Die Akrobaten zählte man – wie “Jongleure, Seiltänzer, Feuerfresser, Schwertschlucker, Zauberkünstler (insbesondere mit Affen) usw.” zu den “vermischten Unterhaltungen” (zashua 雜耍).[7]

Den besonderen Reiz dieser Kunst machten die “Ortsunabhängigkeit, die niedrigen Kosten und die geringe Distanz zwischen Publikum und Akrobaten”[8] aus.

In der zweiten Hälfte des 20. Jahrhunderts wurde die chinesische Akrobatik dann auch international zum Begriff – man denke etwa an die in den 1980er Jahren von André Heller unter dem Titel “Begnadete Körper” organisierte Show.[9]:

Die Akrobatik hat heute nicht nur als selbständige Unterhaltungsform überlebt, sondern ist ganz wesentlicher Teil der Aufführungspraxis der erst sehr spät aufkommenden Pekinger Oper, die mit der Kulturrevolution (1966-1976) gleichsam zum Symbol für die einheimische chinesische Bühnenkunst avanciert ist.[10]

  1. Boye Lafayette De Mente: China’s Cultural Code Words (Lincolnwood, Ill., 1996), 462 f.
  2. Charles O. Hucker: A Dictionary of Official Titels in Imperial China (Stanford 1985) 388 (Nr.490).
  3. Huang Minghua: “The ‘Hundred Entertainments’. China’s 2,000-year-old tradition of acrobatics.” In: The Unesco Courier, January 1988, S. 8 f.
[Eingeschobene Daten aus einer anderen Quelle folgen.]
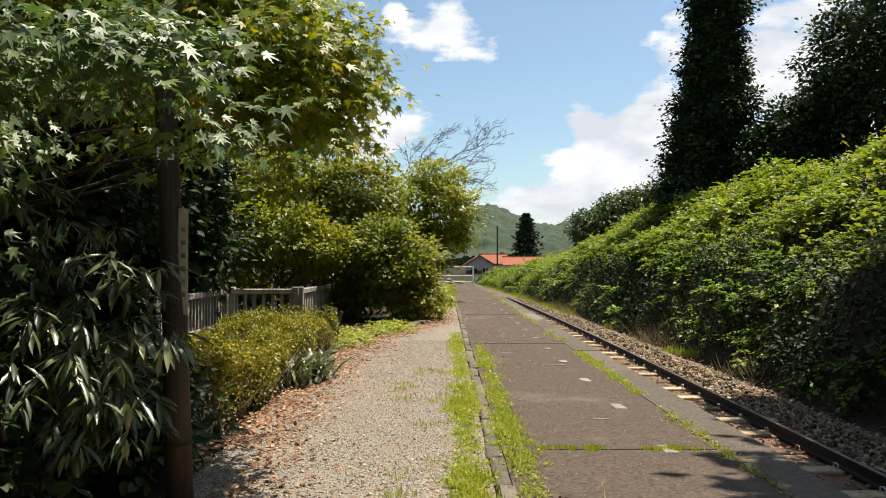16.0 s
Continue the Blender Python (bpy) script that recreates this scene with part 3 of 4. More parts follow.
def fence_run(x0, y0, x1, y1):
    f = tagged(empty("fence", pose(x0, y0, 0, 0, 0, math.degrees(math.atan2(y1 - y0, x1 - x0)))), "weathered grey wooden picket fence with a broad top rail", "fence", "station fence")
    l = math.hypot(x1 - x0, y1 - y0)
    part("top_rail", boxed(-0.06, l + 0.06, -0.06, 0.06, 0.70, 0.80, 0.012), OLD_WOOD, f)
    part("bottom_rail", boxed(0, l, -0.03, 0.03, 0.10, 0.17, 0.008), OLD_WOOD, f)
    pk = None
    n = int(l / 0.17)
    for i in range(n):
        if pk is None:
            pk = part("picket", boxed(-0.03, 0.03, -0.018, 0.018, -0.05, 0.699, 0.004), OLD_WOOD, f)
            pk.location = (0.085, 0, 0)
        else:
            o = new("picket", pk.data)
            o.parent = f
            o.location = (0.085 + i * l / n, 0, 0)
    for x in (0, l):
        part("post", boxed(x - 0.065, x + 0.065, -0.065, 0.065, -0.1, 0.84, 0.012), OLD_WOOD, f)


fence_run(-4.2, 10.6, -4.3, 14.3)
fence_run(-4.2, 14.45, -2.95, 14.45)
fence_run(-2.87, 14.5, -2.75, 22.0)


def build_hedge():
    rng = np.random.default_rng(5)
    h = tagged(empty("hedge", pose(-2.25, 8.3, 0)), "clipped azalea hedge with yellow-green top and brown twiggy side", "hedge")
    # leaves on the rounded box's skin
    n = 56000
    x = rng.uniform(-0.62, 0.62, n)
    y = rng.uniform(-2.75, 2.75, n)
    top = 0.52 + 0.06 * np.sin(y * 2.1) + 0.05 * np.sin(x * 5 + y * 3) + 0.16 * (patchy(x + 9, y + 9, 0.28, 12) - 0.5) - 0.12 * np.abs(x / 0.62) ** 4
    side = rng.random(n) < 0.42
    z = np.where(side, rng.uniform(0.06, 0.52, n), top + rng.normal(0, 0.03, n))
    x = np.where(side, np.where(rng.random(n) < 0.7, 1, -1) * (0.60 - 0.06 * rng.random(n) + 0.05 * np.sin(y * 3.1)), x)
    keep = (~side | (z > 0.62 * rng.random(n) ** 0.9)) & (patchy(x + 9, y * 1.0 + z * 2 + 20, 0.16, 13) > 0.25)
    e = rng.random(n) < 0.10
    y = np.where(e, np.where(rng.random(n) < 0.5, -1, 1) * (2.75 + rng.normal(0, 0.04, n)), y)
    x = np.where(e, rng.uniform(-0.6, 0.6, n), x)
    at = np.stack([x, y, z], -1)[keep]
    m = len(at)
    leaves("leaf_cover", at, rng.normal(size=(m, 3)) + np.array((0, 0, 0.5)), rng.normal(size=(m, 3)) * 0.6 + np.array((0, 0, 1)), rng.uniform(0.022, 0.046, m), OVAL, LEAF_HEDGE, h)
    bm = bmesh.new()
    for i in range(900):
        a = Vector((rng.uniform(-0.4, 0.55), rng.uniform(-2.7, 2.7), -0.02))
        b = a + Vector((rng.normal(0, 0.16), rng.normal(0, 0.2), rng.uniform(0.32, 0.50)))
        tube(bm, [a, a.lerp(b, 0.5) + Vector((rng.normal(0, 0.04), rng.normal(0, 0.04), 0)), b], [0.011, 0.007, 0.003], 4, False)
    tagged(part("twig_mass", bm, TWIG, h), kind="stuff")


build_hedge()


def build_maple():
    rng = np.random.default_rng(11)
    root = tagged(empty("maple_tree", pose(-4.3, 6.2, -0.03)), "spreading maple with green leaves turning yellow and orange", "tree")
    bm = tube(bmesh.new(), [(0, 0, -0.3), (0.05, -0.05, 1.2), (0.2, -0.1, 2.4), (0.3, 0, 4.0), (0.5, 0, 6.5)], [0.19, 0.16, 0.13, 0.09, 0.03], 10)
    part("trunk", bm, BARK, root, smooth=True)
    sprays = [((3.05, -3.3, 2.0), (0.42, 0.22, 0.19)),
              ((2.40, -3.58, 2.11), (0.62, 0.26, 0.28)),
              ((1.8, -3.0, 2.03), (0.9, 0.5, 0.65)),
              ((3.05, -1.85, 2.66), (0.6, 0.40, 0.40)),
              ((3.40, -2.0, 2.38), (0.44, 0.50, 0.46)),
              ((1.3, -1.8, 2.95), (1.5, 1.0, 0.5)),
              ((3.42, -1.3, 2.85), (0.46, 0.5, 0.30)),
              ((3.35, -1.2, 2.40), (0.45, 0.45, 0.24)),
              ((1.0, 0.6, 3.9), (1.3, 0.9, 0.4)),
              ((-0.5, -1.2, 3.23), (1.8, 1.6, 1.1)),
              ((2.6, -1.5, 2.90), (0.7, 0.6, 0.35)),
              ((3.60, -1.5, 2.68), (0.28, 0.35, 0.13)),
              ((2.95, -0.2, 3.0), (0.75, 0.6, 0.75)),
              ((1.9, 0.2, 3.03), (1.1, 0.7, 0.9)),
              ((2.2, -2.2, 2.75), (0.8, 0.5, 0.4)),
              ((3.24, -1.9, 2.12), (0.28, 0.28, 0.36))]
    made = []
    for k, (c, r) in enumerate(sprays):
        b = bmesh.new()
        base = Vector((0.22, -0.1, min(c[2] * 0.75, 3.4)))
        limbs(rng, b, base, [Vector(c) + Vector((rng.normal() * r[0] * 0.22, rng.normal() * r[1] * 0.22, 0)) for _ in range(2)], 0.016)
        br = part("branch", b, BARK, root, smooth=True)
        n = int((230 if k < 3 else 175) * r[0] * (r[1] + 0.1)) + 14
        # these sprays get the shaded copy, the others the sunlit colour
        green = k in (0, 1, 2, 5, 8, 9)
        crown(rng, "maple_leaves", [(c, r)], n, 26 if k < 3 else 34, 0.13, 0.088, LEAF_MAPLE_SHADED if green else LEAF_MAPLE_SUNLIT, br, PALM, 0.1, 0.7, 0.30, (0.15, -0.60, 0.85), 0.7, tier=0.30)
        made.append(br)
    return made


maple_branches = build_maple()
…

Vgl. auch “The Acrobatic Team Show and Its Origins in the ‘Hundred Entertainments’”: http://web.archive.org/web/20050309180453/http://www.qiao.ca/tradition.htm.
  4. De Mente: China’s Cultural Code Words (1996), 462 f.
  5. Huang: ‘Hundred Entertainments’, 8.
  6. De Mente: China’s Cultural Code Words, 463.
  7. Wolfgang Franke (Hg.): China-Handbuch (Düsseldorf 1974) Sp. 1437 (“Unterhaltung”, Hu Chün-yin, Wolfgang Franke).
  8. Hochschule Ludwigshafen am Rhein/Ostasieninstitut: Ostasienlexikon, Stichwort “Akrobatik”
  9. Vgl. etwa Manfred Sack: “Möge diese Übung gelingen. Großmeister chinesischer Akrobatik unterwegs in der Bundesrepublik. André Hellers Show ‘Begnadete Körper’”. In: Die Zeit, Nr. 48, 22.11.1985, S. 59
  10. Wolfgang Kubin: Geschichte der chinesischen Literatur. Bd. 6: Das traditionelle chinesische Theater. Vom Mongolendrama bis zur Pekinger Oper (München 2009) 19.